Contudo, apesar de todos os aspectos positivos, Demolidor ainda sofre da previsibilidade e do exagero de cenas expositórias típicas dos produtos Marvel Studios. Sempre divertido, sempre competente, mas ao mesmo tempo burocrático e limitado pelos problemas do gênero. Por mais interessante que algumas cenas sejam, a suspensão da descrença tem que ser muito alta para que elas funcionem. A conexão entre as subtramas é tão coreografada quanto as cenas de luta. A fórmula é tão óbvia quanto a de um desenho da Disney. Mesmo algumas das surpresas deixadas para o final da temporada só têm algum impacto porque fogem da realidade dos quadrinhos e em segunda análise são menos relevantes do que parecem.

E, por mais fiel que seja ao material original, as piadinhas, as frases de efeito que são mais do que características da "Casa de Ideias", soam cansativas e um pouco ridículas em alguns momentos. Foggy Nelson, por exemplo, é um personagem que não fez uma boa passagem do papel para a tela. Já que a intenção era mudar o tom, dar mais seriedade, porque não fazer a mudança completa? Porque não deixar de lado a muleta e construir Foggy como uma pessoa de verdade e não só um alívio? E se não bastassem as tiradas tentativamente cômicas, ainda temos que suportar rasas lições de vidas que todos os personagens parecem ter para passar para quem quiser (ou não) escutar.

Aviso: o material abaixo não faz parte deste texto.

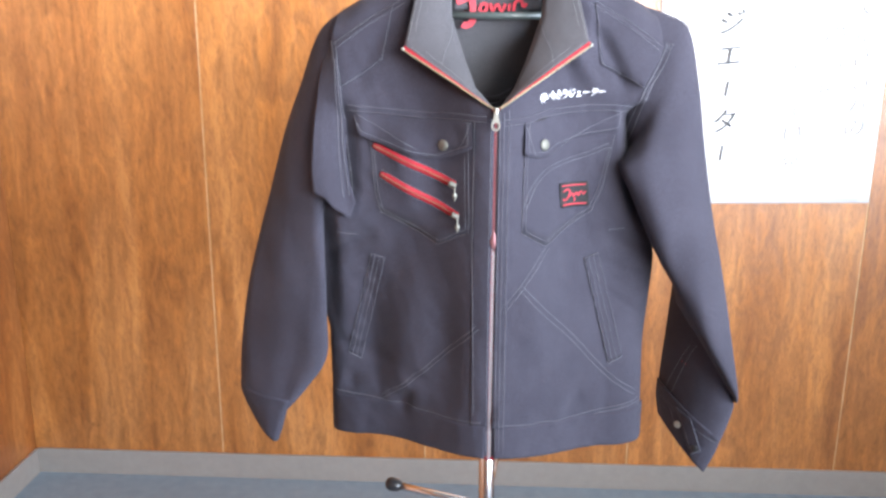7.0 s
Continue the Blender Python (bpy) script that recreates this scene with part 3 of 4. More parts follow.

Com Demolidor, a Marvel estende seus tentáculos gananciosos em mais um gênero e aumenta a sua base de fãs. Não é preciso gostar de super-heróis para gostar da série, apenas de histórias policiais e ação. Se você é um fã de Dexter ou mesmo de programas mais densos como Hannibal ou The Wire, Demolidor pode até não agradar, mas não deve ofender. E o show ainda faz parte de um universo em expansão, com mais três séries saindo nesse e no próximo ano com personagens similares (Jessica Jones, Punho de Ferro e Luke Cage), culminando com a junção de todos na mini-série Os Defensores. Longe de ser, no entanto, a obra-prima que a mente coletiva da internet tem tentado construir, Demolidor é um agradável entretenimento feito com competência e que talvez mereça a sua atenção.